Stripe makes this data easy to export. In your Stripe Dashboard, go to Payments, click Export, and download a CSV. The analysis works with raw Stripe exports — no reformatting or column renaming required. The column mapping step in the tool lets you tell it which columns correspond to which fields, handling any naming differences automatically.

For meaningful results, aim for at least 50 transactions total, with 10 or more per major card brand. Three months of payment data is a good starting point — it smooths out weekly fluctuations and gives enough volume per brand for reliable statistics. For businesses with high transaction counts, a full year of data reveals seasonal patterns in brand usage and fee rates.

Common Mistakes to Avoid

The most frequent error is including non-card payment methods in the analysis. If your Stripe account processes ACH transfers, bank debits, or Apple Pay (which may route through different networks), those transactions often have a blank card brand field. Including them inflates the "unknown brand" category and dilutes the brand-specific metrics. Filter your export to card payments before uploading, or use the payment method column mapping to let the tool handle it automatically.

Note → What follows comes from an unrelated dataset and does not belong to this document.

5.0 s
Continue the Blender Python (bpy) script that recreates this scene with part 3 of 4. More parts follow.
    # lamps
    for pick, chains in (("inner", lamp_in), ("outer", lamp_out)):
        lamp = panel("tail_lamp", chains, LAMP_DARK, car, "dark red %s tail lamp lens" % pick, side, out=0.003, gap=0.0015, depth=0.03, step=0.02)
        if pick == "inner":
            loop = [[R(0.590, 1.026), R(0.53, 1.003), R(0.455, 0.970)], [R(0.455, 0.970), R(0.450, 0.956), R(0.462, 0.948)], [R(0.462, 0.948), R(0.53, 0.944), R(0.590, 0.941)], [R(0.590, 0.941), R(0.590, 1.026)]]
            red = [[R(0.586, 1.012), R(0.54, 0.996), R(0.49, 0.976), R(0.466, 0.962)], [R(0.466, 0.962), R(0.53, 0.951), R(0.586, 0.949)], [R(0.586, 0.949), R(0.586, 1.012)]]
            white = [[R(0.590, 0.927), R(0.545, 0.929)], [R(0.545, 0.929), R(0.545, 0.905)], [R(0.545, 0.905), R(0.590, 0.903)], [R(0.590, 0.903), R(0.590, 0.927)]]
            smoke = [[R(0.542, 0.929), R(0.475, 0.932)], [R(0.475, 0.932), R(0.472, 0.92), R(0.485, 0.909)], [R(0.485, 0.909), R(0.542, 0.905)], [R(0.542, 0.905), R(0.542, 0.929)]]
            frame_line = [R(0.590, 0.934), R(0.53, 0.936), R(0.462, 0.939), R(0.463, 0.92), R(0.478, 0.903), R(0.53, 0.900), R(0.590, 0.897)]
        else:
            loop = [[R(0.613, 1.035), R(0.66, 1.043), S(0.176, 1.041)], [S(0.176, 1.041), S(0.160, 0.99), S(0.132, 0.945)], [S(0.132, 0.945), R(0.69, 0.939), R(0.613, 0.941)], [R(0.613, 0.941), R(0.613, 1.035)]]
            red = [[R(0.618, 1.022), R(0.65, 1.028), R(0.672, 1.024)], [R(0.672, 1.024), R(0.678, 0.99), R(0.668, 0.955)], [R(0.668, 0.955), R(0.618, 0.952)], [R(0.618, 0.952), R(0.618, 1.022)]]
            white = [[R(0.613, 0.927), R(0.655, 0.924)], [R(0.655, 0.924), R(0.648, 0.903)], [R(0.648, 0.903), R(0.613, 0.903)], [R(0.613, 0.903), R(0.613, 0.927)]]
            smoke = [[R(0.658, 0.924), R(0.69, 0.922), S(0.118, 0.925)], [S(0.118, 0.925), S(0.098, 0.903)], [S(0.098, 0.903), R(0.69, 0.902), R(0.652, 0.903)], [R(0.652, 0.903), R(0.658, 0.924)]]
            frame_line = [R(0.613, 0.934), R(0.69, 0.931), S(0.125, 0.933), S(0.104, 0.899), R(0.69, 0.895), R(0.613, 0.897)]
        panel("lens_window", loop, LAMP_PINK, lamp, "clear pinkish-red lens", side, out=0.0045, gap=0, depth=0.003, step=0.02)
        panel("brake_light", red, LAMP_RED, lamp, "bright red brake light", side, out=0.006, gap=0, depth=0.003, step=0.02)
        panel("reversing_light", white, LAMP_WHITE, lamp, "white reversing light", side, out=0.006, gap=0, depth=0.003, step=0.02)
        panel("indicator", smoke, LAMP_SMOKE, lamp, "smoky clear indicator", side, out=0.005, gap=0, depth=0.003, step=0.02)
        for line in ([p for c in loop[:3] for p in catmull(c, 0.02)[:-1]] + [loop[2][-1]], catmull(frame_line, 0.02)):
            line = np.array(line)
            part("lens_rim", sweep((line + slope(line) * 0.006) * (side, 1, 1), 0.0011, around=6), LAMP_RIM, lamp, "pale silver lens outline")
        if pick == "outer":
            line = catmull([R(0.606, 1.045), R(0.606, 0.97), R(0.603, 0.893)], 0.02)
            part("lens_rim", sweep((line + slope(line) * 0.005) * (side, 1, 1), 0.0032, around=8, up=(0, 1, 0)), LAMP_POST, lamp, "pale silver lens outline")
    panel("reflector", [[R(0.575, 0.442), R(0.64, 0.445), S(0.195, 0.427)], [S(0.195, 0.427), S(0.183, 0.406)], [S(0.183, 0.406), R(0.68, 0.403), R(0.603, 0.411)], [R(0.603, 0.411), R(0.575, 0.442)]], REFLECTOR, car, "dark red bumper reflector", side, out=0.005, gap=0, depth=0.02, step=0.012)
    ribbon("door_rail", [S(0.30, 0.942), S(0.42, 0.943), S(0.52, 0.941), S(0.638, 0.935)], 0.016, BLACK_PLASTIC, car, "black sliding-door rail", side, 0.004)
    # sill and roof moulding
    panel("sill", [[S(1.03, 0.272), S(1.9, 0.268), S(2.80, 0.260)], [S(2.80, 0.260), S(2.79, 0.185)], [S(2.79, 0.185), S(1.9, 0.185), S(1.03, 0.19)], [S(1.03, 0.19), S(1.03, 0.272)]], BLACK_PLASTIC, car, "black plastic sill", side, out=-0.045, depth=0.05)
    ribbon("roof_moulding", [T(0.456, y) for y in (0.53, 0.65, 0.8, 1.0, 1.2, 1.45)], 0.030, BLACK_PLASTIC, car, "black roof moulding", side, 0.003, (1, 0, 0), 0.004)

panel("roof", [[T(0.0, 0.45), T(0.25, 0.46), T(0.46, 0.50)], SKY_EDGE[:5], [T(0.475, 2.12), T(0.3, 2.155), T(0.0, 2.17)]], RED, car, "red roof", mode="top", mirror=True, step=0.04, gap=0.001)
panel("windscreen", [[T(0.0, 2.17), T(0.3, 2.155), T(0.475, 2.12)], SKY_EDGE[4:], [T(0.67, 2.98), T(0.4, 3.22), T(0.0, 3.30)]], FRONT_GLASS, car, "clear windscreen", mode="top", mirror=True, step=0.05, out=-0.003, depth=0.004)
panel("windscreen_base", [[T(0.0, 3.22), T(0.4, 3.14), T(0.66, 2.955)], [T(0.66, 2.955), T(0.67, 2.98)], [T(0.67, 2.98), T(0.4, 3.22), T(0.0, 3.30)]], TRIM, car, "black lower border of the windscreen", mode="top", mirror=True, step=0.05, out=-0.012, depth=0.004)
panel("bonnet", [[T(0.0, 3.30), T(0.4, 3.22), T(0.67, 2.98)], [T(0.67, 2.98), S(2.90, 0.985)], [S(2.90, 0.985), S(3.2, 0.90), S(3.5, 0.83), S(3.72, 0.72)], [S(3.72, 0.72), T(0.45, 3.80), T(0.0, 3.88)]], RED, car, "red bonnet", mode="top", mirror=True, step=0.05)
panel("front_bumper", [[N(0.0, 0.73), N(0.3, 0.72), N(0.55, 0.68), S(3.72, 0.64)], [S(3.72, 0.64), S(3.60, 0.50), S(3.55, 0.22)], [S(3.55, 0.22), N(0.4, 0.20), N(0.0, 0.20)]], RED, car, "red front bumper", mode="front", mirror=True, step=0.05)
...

Another common mistake is comparing success rates without considering volume. A card brand with 3 transactions and a 100% success rate is not outperforming Visa at 95% success across 1,500 transactions. The small-sample result is not statistically meaningful — three more transactions could drop it to 50%. The report flags low-volume brands, but it is worth keeping this in mind when interpreting results and making business decisions.

Finally, do not assume that higher fees always mean worse economics. American Express cardholders tend to spend more per transaction, return items less frequently, and have higher lifetime value in many business categories. A brand that costs 0.5% more to process but delivers 20% higher average order values is a net positive. The transaction amount distribution chart helps you evaluate this trade-off.

When to Use Something Else

If you want to compare card payments against non-card methods (ACH, bank transfers, buy-now-pay-later), you need a payment method analysis rather than a card brand analysis. Card brand analysis is specifically about the performance differences within the card network ecosystem.

If you are investigating fraud patterns, the card brand analysis shows decline rates but does not distinguish between fraud declines and technical declines. For that, you need Stripe Radar data and a fraud-focused analysis that separates legitimate blocks from processing failures.

For revenue trends over time, the MRR analysis is a better fit. And for understanding subscription churn driven by payment failures, the churn prediction module connects payment failure patterns to customer retention outcomes.

The R Code Behind the Analysis

Every report includes the exact R code used to produce the results — reproducible, auditable, and citable. This is not AI-generated code that changes every run. The same data produces the same analysis every time.

The analysis uses standard R data manipulation with dplyr for aggregation, ggplot2 for visualizations, and base R for proportion calculations and confidence intervals. Fee rates are computed as actual fee divided by transaction amount, not from published rate cards, so the numbers reflect your real effective cost including all surcharges and adjustments. Success rates include confidence intervals when sample sizes permit, so you can distinguish between genuinely different performance and statistical noise. Every step is visible in the code tab of your report, so you or your payment operations team can verify exactly what was done.